Dutertenomics: Can it cure sick man of Asean?

opinion April 22, 2017 01:00

By Cielito F Habito

Build, build, build” is the new mantra of the Duterte administration, and it echoed as our top infrastructure officials joined Cabinet economic managers in the “Dutertenomics Forum” held earlier this week.

I was invited to share my own reactions to Dutertenomics from my perspective as economic manager in the Ramos Cabinet (1992-’98). The forum highlighted the “Golden Age of Infrastructure” that the government promises over the next six years, bent on narrowing the wide gap that developed over the years with our neighbours in terms of quantity and quality of infrastructure. Indeed, if Dutertenomics succeeds in delivering on this – and with our past track record, there are many sceptics out there – a lot of other things will fall into place. Even so, our neighbours have announced similarly aggressive moves to beef up their infrastructure. So even as we attempt bridge domestic gaps, the gap with our neighbours may not necessarily narrow.

My own response to Dutertenomics spanned six points: 1) We have been on a roll; 2) Our foreign partners all matter; 3) We still lag behind the region; 4) Dark clouds are forming; 5) Dutertenomics is on the right track, mostly; and 6) A hidden time bomb is ticking for us.

On the first, the audience applauded the fact that our current economic managers have consistently credited the good work done by our previous leaders for the economic momentum we’ve enjoyed over recent years – a welcome change from the blame-throwing and credit-grabbing of the past. That we are on a roll is evident in the “breakout mode” enjoyed by the economy since 2010, be it in price stability (much lower inflation rate), jobs generation (declining domestic unemployment rate even as growth in overseas worker deployment has dramatically slowed), or GDP growth.

In the spirit of candidness that marked the forum, I pointed out how our top sources of trade, foreign direct investments and remittances include countries that have been lashed by President Duterte’s foul language of late – and that the least have been those he has shown special favour to (China and Russia). Even if this pivot dramatically boosts such inflows from them, the size of their economies means these cannot possibly make up for potential losses in the US and European markets, still the world’s largest. In short, “inclusiveness” as an objective should apply to our foreign economic policy as well. That is, let us forge new partnerships, but not forsake traditional ones.

The reality is, even after a substantial boost in exports and an eightfold rise in our average annual FDI inflows, we still trail our neighbours, and in the case of exports, are even farther behind. I also sounded the alarm over brewing “dark clouds,” seen in a renewed rise in inflation and unemployment rates, and slowing (albeit still rapid) growth, stressing the need for vigilance and reform consistency.

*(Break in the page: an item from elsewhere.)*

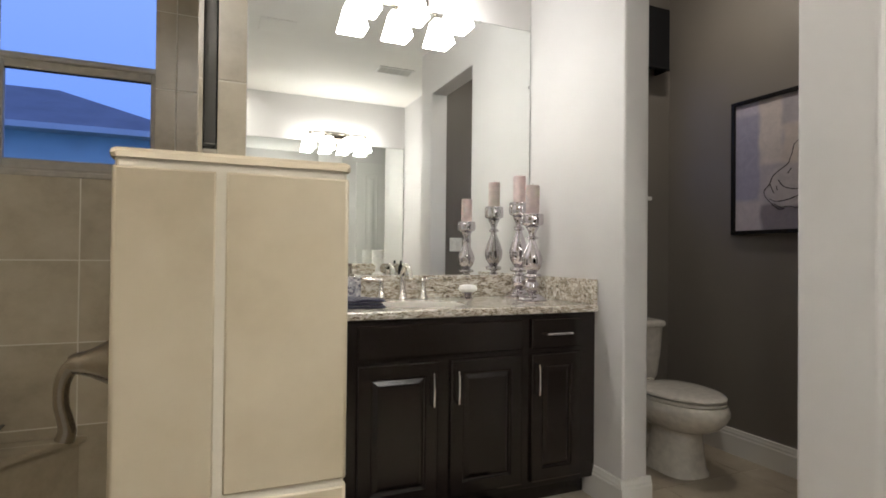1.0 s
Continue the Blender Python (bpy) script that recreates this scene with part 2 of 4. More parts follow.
def boxes(*specs, bevel=0.0, seg=1):
    bm = bmesh.new()
    for s in specs:
        box(bm, *s, bevel=bevel, seg=seg)
    return bm


def loft(rings, cap0=True, cap1=True, closed=True):
    """A skin over rings of equally many points."""
    bm = bmesh.new()
    rows = [[bm.verts.new(p) for p in ring] for ring in rings]
    n = len(rows[0])
    for a, b in zip(rows, rows[1:]):
        for i in range(n if closed else n - 1):
            j = (i + 1) % n
            bm.faces.new((a[i], a[j], b[j], b[i]))
    if cap0:
        bm.faces.new(rows[0][::-1])
    if cap1:
        bm.faces.new(rows[-1])
    bmesh.ops.recalc_face_normals(bm, faces=bm.faces)
    return bm


def lathe(profile, seg=28, cap0=True, cap1=True):
    return loft([[(r * math.cos(2 * math.pi * i / seg), r * math.sin(2 * math.pi * i / seg), z) for i in range(seg)] for r, z in profile], cap0, cap1)


def tube(points, radius, seg=10):
    """A round bar along points; radius is one number or one for each point."""
    pts = [Vector(p) for p in points]
    rad = radius if isinstance(radius, (list, tuple)) else [radius] * len(pts)
    rings = []
    ref = None
    for i, p in enumerate(pts):
        d = (pts[min(i + 1, len(pts) - 1)] - pts[max(i - 1, 0)]).normalized()
        if ref is None:
            ref = d.orthogonal().normalized()
        ref = (ref - d * ref.dot(d)).normalized()
        s = d.cross(ref)
        rings.append([p + (ref * math.cos(2 * math.pi * k / seg) + s * math.sin(2 * math.pi * k / seg)) * rad[i] for k in range(seg)])
    return loft(rings)


def smooth_line(points, n=6):
    """Catmull-Rom points through the given ones."""
    p = [Vector(q) for q in points]
    p = [2 * p[0] - p[1]] + p + [2 * p[-1] - p[-2]]
    out = []
    for i in range(1, len(p) - 2):
        for k in range(n):
            t = k / n
            out.append(0.5 * (2 * p[i] + (p[i + 1] - p[i - 1]) * t + (2 * p[i - 1] - 5 * p[i] + 4 * p[i + 1] - p[i + 2]) * t * t + (3 * p[i] - p[i - 1] - 3 * p[i + 1] + p[i + 2]) * t ** 3))
    return out + [p[-2]]


def rounded(w, d, r, n=5, cx=0.0, cy=0.0):
    """A rounded rectangle's outline in the plane."""
    out = []
    for sx, sy, a0 in ((1, 1, 0), (-1, 1, 90), (-1, -1, 180), (1, -1, 270)):
        for k in range(n + 1):
            a = radians(a0 + 90 * k / n)
            out.append((cx + sx * (w / 2 - r) + r * math.cos(a), cy + sy * (d / 2 - r) + r * math.sin(a)))
    return out


# ---- large structure ----
FLOOR, CEILING = 0.0, 2.81
SHOWER_TOP, CLOSET_TOP, WALL_TOP = 2.784, 2.845, 2.87
NORTH, WEST, SOUTH = 2.61, -1.13, -0.73
PX0, PX1 = -0.1295, 0.0155         # partition between shower and vanity
EX0, EX1 = 1.577, 1.715          # wall between vanity and toilet room
TOILET_E, TOILET_N = 2.67, 2.665
WIN = (-0.908, -0.304, 1.412, 2.362)
WIN2 = (1.95, 2.47, 1.475, 2.36)
T = 0.0016                       # how far tiles stand proud of the grout


def setting(name, bm, material, label, category):
    return tagged(part(name, bm, material), label, category, kind="structure")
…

Again, I candidly pointed out a few things that have no place in Dutertenomics: restrictive rice trade policies; populist deviations from Finance Secretary Carlos Dominguez’s proposed tax reform package; extreme policies on labour, land and natural assets; and having “UP” (that is, uncoordinated policies) rather than “UST” (unity, solidarity and teamwork – the hallmark of the Ramos Cabinet). – Philippine Daily Inquirer/ANN


Cielito F Habito headed the Philippine National Economic and Development Authority and was Socio-Economic Planning Secretary from 1992-’98.